Not one bit.
Our 50 minute flight on Laos Air from Vientiane to Hanoi is smooth in the very clean and modern Airbus. Swiftly, we navigate customs (having arranged our visas beforehand) and meet up with our driver who begins the hour long drive into the Old Quarter of Hanoi where our hotel is located.
The weather is noticeably cooler (18-19 degrees) and gray, the city shrouded in a combination of low level mist and smog.
It is a zoo — an out and out circus of humanity and motor scooters, push bikes, cars, cyclos, trucks, oxen and 6 million people, people, and more people. None of us can recall seeing such bedlam that disguises itself as a city. Only when we are dropped a few blocks from our hotel (the bus driver refuses to drive us to the door because of the narrow streets and traffic) do we get an up close and personal view of the pure lunacy. Hundreds of scooters swarm like angry bees up and down the alleys (you can't call them streets). There are no sidewalks as they are filled with parked scooters, pop up "stores" and people sitting in clusters taking up the space. Street vendors dominate the curbs and halfway into the street. We walk carefully. Scooters and cars brush up against us on all sides. Watch your toes!
Just carrying a tree on my scooter...
The street teems with life, horns bleeting, the smell of grilled meat and garbage, lights flashing. All you can do is gape and laugh hysterically at the madness all around. It is contagious. Scary yes, but so surreal that you want to remain part of it and see what will happen next. How outrageous can it get?!
Our hotel is old, plain and adequate. The internet connection is blazingly fast — now there's some Asian ingenuity. No Facebook we are told, it's banned by the government.
We're anxious to get back out on the streets and immerse ourselves in the chaos. Bouna takes us for dinner at a local place and we sample the staple food "Pho" (pronounced "fur") and then we walk to Hoan Kiem Lake in the middle of the Old Quarter.
Crossing the street seems impossible, but we soon learn that you just have to walk and trust that the scooters and cars will slow and part around you. Surprisingly, they do.

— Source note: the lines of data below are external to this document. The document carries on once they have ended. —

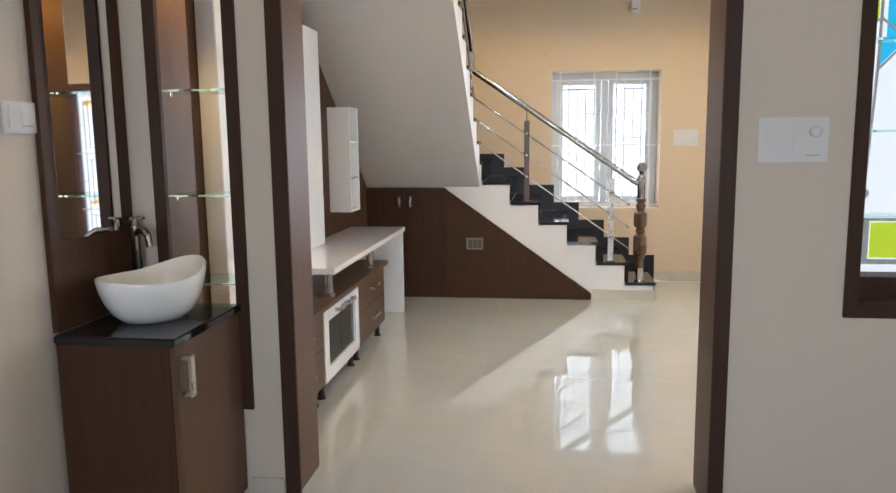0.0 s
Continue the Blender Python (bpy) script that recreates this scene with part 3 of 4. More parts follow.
def door_frame():
    ob = thing("door_1", (3.1, 8.6, 0), "dark red-brown wooden door frame with leaf-painted sidelight", "door frame", kind="structure")
    y0, y1 = 8.545, 8.665
    for nm, d in (("stile", (2.387, 2.440, y0, y1, 0.0, 2.045)), ("mullion", (2.745, 2.868, y0, y1, 0.0, 2.045)), ("stile", (3.755, 3.90, y0, y1, 0.0, 2.045)), ("head", (2.387, 3.943, y0, y1, 2.0455, 2.127)), ("sill", (2.441, 2.744, y0, y1, 0.0, 0.085)), ("threshold", (2.869, 3.754, y0, y1, 0.0, 0.028))):
        boxes(nm, M_FRAME, ob, d, bevel=0.004)
    boxes("plaster_reveal", M_CREAM, ob, (3.901, 3.943, y0 + 0.01, 8.845, 0, 2.045))
    p = boxes("pane", M_FROST_DOOR, ob, (2.441, 2.744, 8.628, 8.633, 0.086, 2.045))
    for i, (x, z, s, t) in enumerate(((2.612, 1.90, 0.17, 20), (2.525, 1.50, 0.16, -25), (2.505, 1.31, 0.17, 150), (2.475, 0.87, 0.17, -15), (2.62, 0.79, 0.18, 20), (2.475, 0.39, 0.17, 10), (2.60, 0.31, 0.19, -15))):
        painted_leaf(p, x, 8.627, z, s, t, i)
    g = thing("sidelight_grille", (2.6, 8.56, 0.1), "grey painted steel grille over the sidelight", "grille")

    def put(a, b, c, d):
        return (a, b, 8.556, 8.568, c, d)
    grille_bars(g, put, 2.487, 2.705, 0.09, 2.04, ((0.16, 0.66), (0.80, 1.29), (1.42, 1.93)), M_GRILLE_GREY)
    for z in (1.995, 1.355, 0.725, 0.125):
        boxes("rail", M_GRILLE_GREY, g, (2.435, 2.75, 8.548, 8.5555, z - 0.007, z + 0.007))


door_frame()


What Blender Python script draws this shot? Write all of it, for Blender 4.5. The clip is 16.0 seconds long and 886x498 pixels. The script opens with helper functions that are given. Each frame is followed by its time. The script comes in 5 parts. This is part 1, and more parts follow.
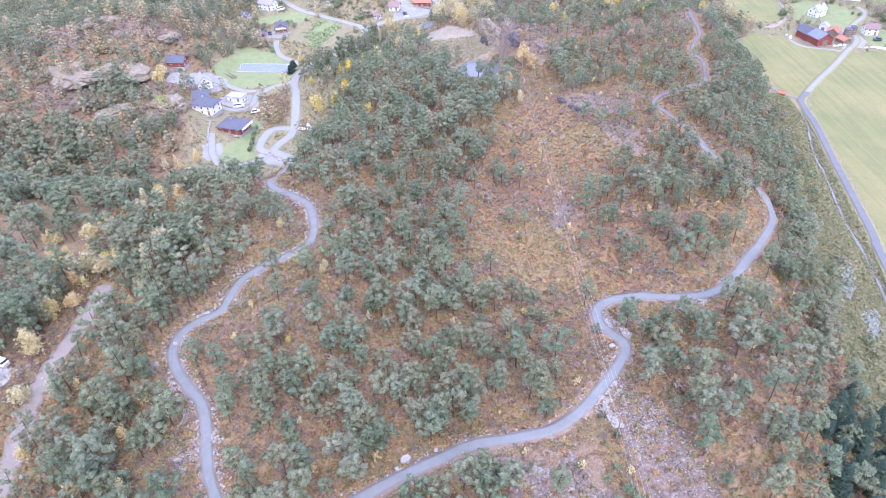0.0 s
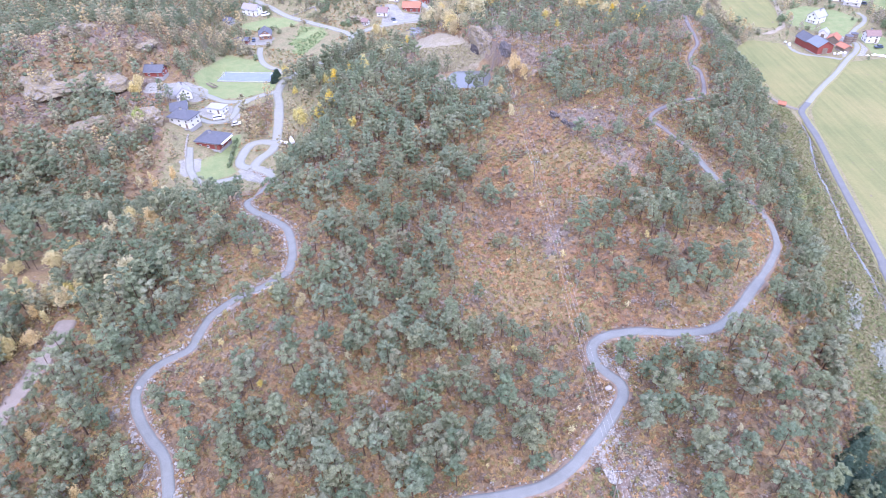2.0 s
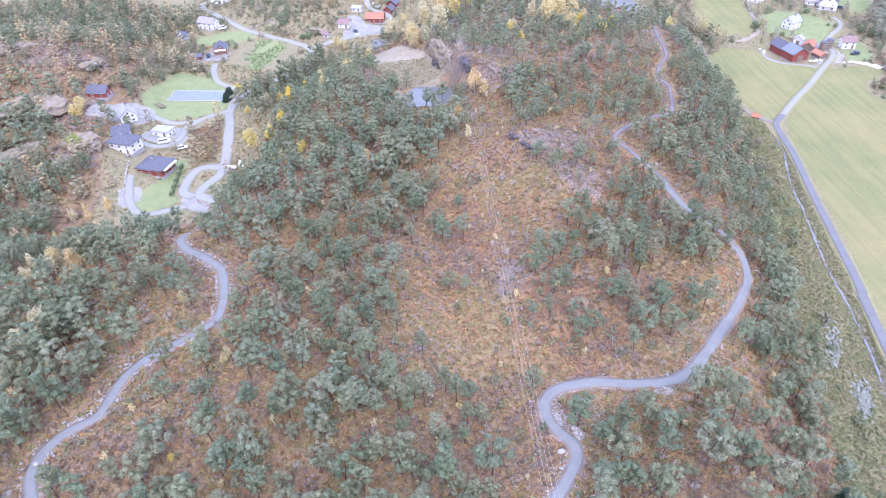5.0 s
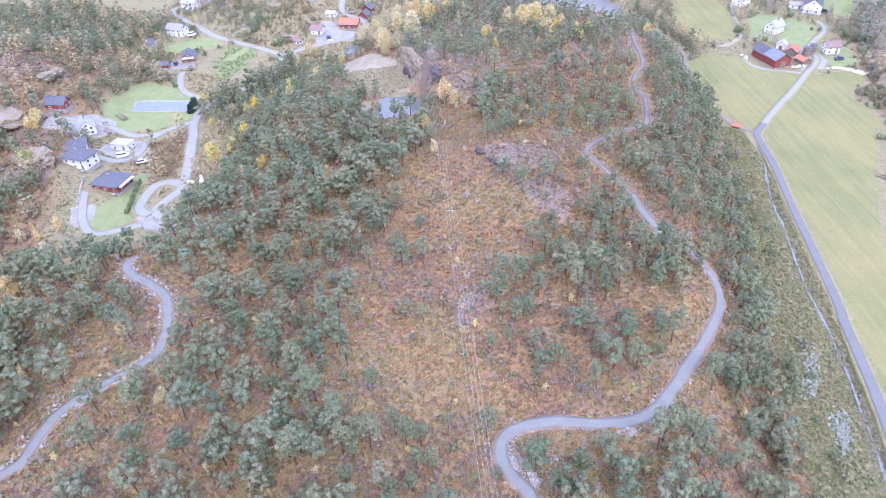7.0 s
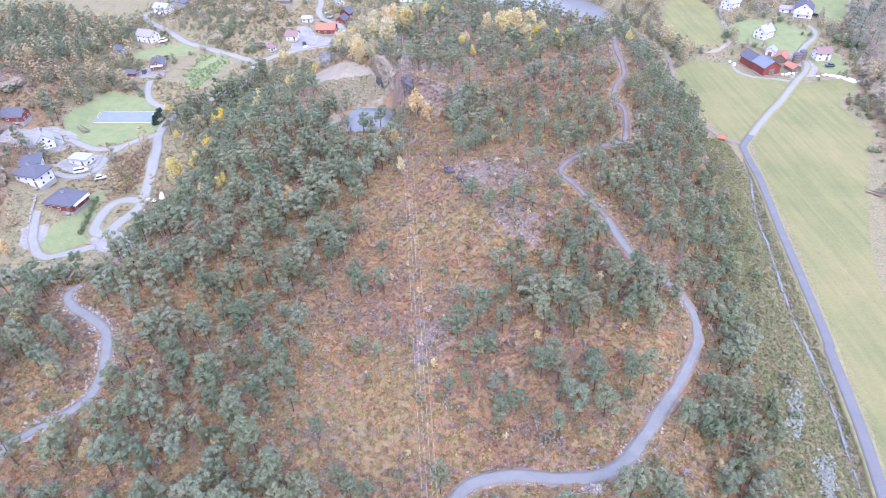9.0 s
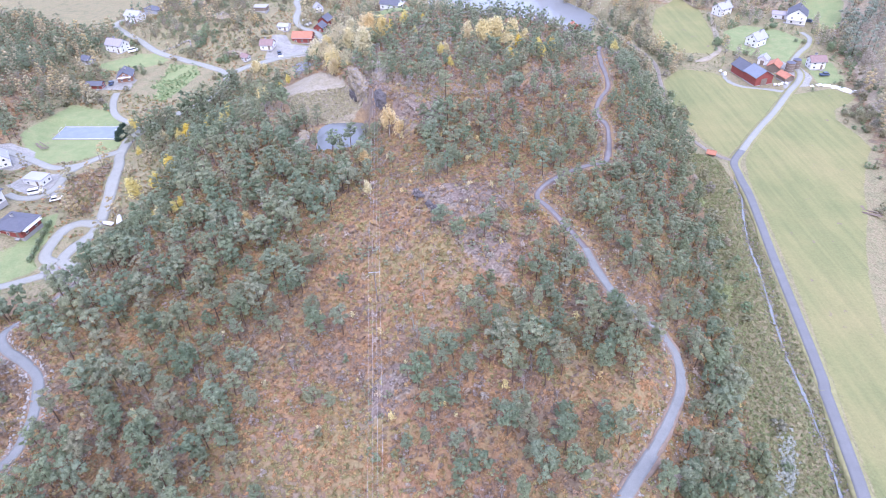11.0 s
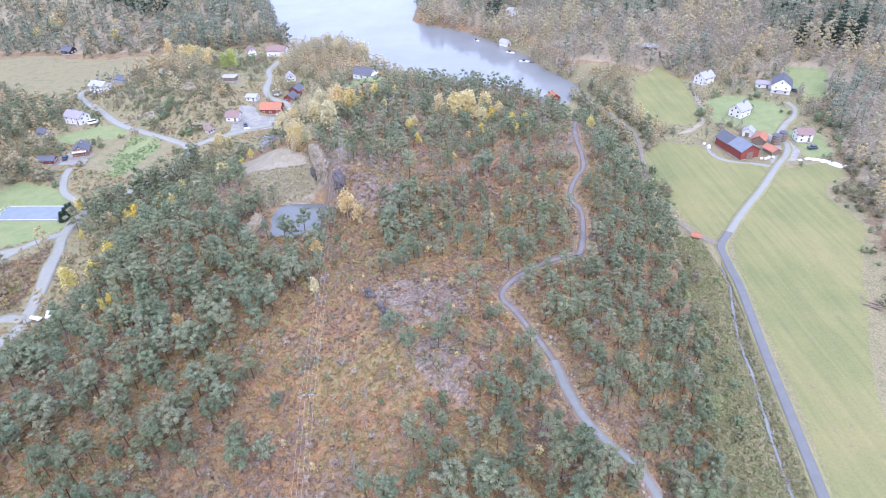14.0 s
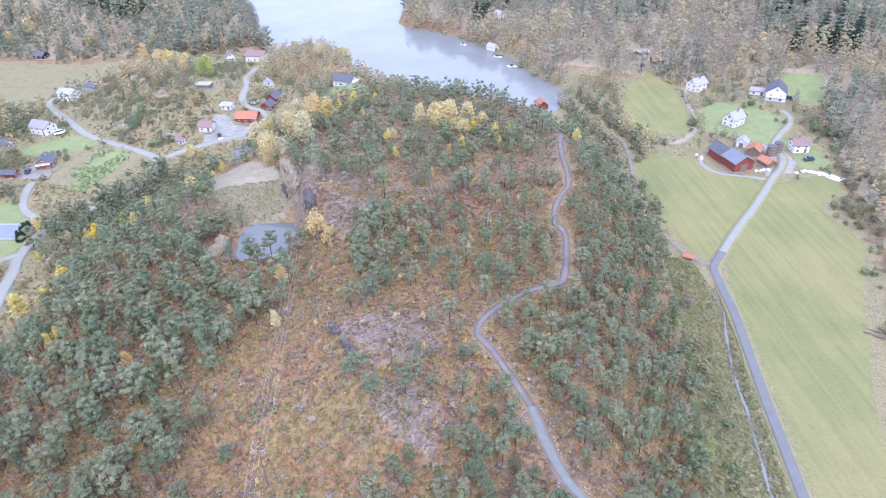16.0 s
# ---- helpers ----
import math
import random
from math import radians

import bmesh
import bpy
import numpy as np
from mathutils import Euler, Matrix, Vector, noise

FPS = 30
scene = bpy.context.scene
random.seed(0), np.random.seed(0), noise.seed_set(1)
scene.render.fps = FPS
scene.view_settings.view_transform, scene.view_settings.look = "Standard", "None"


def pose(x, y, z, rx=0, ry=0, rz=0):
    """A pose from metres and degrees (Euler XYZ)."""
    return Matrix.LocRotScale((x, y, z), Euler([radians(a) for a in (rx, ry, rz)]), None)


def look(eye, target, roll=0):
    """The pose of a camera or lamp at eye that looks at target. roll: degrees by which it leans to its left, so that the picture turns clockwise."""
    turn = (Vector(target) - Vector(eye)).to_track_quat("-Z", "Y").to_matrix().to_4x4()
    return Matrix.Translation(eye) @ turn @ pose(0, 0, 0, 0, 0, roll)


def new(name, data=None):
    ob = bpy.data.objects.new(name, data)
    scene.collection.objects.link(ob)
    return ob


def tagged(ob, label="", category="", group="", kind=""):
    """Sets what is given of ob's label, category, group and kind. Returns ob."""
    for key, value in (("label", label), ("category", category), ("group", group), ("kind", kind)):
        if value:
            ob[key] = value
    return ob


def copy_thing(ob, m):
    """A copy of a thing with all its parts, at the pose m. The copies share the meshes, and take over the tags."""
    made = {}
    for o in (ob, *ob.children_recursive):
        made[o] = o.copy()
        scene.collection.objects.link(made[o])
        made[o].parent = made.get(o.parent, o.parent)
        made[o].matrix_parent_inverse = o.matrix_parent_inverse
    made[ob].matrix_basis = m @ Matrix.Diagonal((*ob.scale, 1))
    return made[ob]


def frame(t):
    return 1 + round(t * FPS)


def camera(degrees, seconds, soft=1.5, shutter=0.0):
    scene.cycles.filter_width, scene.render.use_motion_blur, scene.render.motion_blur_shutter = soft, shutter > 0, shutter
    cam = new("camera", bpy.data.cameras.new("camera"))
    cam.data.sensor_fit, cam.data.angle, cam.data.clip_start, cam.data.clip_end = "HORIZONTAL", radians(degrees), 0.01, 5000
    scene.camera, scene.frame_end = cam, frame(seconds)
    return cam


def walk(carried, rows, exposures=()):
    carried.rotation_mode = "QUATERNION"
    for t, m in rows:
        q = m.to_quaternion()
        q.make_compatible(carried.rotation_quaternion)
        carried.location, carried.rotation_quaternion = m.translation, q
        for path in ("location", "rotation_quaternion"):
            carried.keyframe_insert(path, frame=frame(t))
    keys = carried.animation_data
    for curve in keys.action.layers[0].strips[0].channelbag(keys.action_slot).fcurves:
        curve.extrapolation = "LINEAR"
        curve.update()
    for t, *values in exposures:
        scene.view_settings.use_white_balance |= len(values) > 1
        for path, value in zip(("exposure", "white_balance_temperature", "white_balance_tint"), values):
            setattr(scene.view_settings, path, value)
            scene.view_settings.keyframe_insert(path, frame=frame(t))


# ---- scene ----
cam = camera(68.0, 16.0, soft=0.7)
PATH = [
    (0, (-0.101, -1.468, 143.296), (-0.151, 0.113, 142.072), -2.1),
    (0.5, (0.344, 1.971, 143.288), (0.299, 3.551, 142.062), -2.1),
    (1, (0.798, 5.55, 143.327), (0.758, 7.129, 142.099), -2.0),
    (1.5, (1.307, 9.109, 143.254), (1.271, 10.687, 142.025), -1.9),
    (2, (2.145, 12.587, 143.173), (2.112, 14.165, 141.944), -1.9),
    (2.5, (3.667, 15.825, 142.999), (3.637, 17.403, 141.771), -2.1),
    (3, (5.346, 18.922, 142.708), (5.321, 20.501, 141.48), -2.1),
    (3.5, (7.128, 21.815, 142.484), (7.108, 23.395, 141.258), -2.1),
    (4, (9.354, 24.798, 142.135), (9.34, 26.379, 140.911), -2.2),
    (6.5, (21.621, 38.583, 140.865), (21.634, 40.164, 139.641), -2.4),
    (7, (24.165, 41.707, 140.603), (24.18, 43.288, 139.377), -2.4),
    (7.5, (26.685, 44.948, 140.365), (26.702, 46.527, 139.138), -2.4),
    (8, (29.146, 48.266, 140.157), (29.165, 49.844, 138.929), -2.4),
    (8.5, (31.537, 51.618, 139.941), (31.558, 53.196, 138.712), -2.5),
    (9, (33.932, 55.214, 139.804), (33.955, 56.79, 138.573), -2.4),
    (11.5, (44.471, 74.433, 138.081), (44.506, 76.009, 136.849), -2.5),
    (12, (46.365, 78.447, 137.986), (46.407, 80.073, 136.823), -2.4),
    (12.5, (48.431, 82.135, 137.783), (48.478, 83.795, 136.669), -2.3),
    (13, (50.436, 85.874, 137.474), (50.486, 87.542, 136.372), -2.3),
    (13.5, (52.318, 89.641, 137.256), (52.371, 91.309, 136.153), -2.3),
    (14, (54.14, 93.311, 136.926), (54.196, 94.979, 135.823), -2.3),
    (14.5, (55.935, 96.986, 136.511), (55.994, 98.653, 135.408), -2.3),
    (15, (57.651, 100.557, 136.126), (57.714, 102.224, 135.023), -2.2),
    (15.5, (59.229, 104.172, 136.015), (59.296, 105.839, 134.91), -2.2),
    (16, (60.752, 107.959, 136.106), (60.823, 109.623, 135.0), -2.2),
]
walk(cam, [(t, look(eye, target, roll)) for t, eye, target, roll in PATH], [(0, 1.06, 5710, 26), (9, 0.98, 5720, 25), (11.5, 0.91, 5740, 23), (12.5, 0.84, 5820, 19), (16, 0.83, 5820, 18)])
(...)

We are all giddy and in good spirits, riding the buzz of the city at night. The shops in Vietnam are more interesting, diverse and stylish — enough to draw us in. We go for a drink at a real authentic local "bar" — if you can call it that! It is nothing more than a shop stand on the curb with plastic patio chairs that build out onto the street. No place to sit? No problem just throw out a few more chairs in the road and let the traffic move around you.
We sip our Halida beers (cost: $1) and just stare at it all as it plays out. Prostitutes walk by, hawkers sell fruit/dried squid/you name it, shocked tourists get the lay of the land, scooters shoot by, buses navigate the laneway of a road and locals cavort and carouse. My foot is almost run over three times and our throats burn from the exhaust(ing) fumes. (Seems we will have use for those surgical masks we brought after all!) It is the very best T.V., everywhere and every moment there is something to see.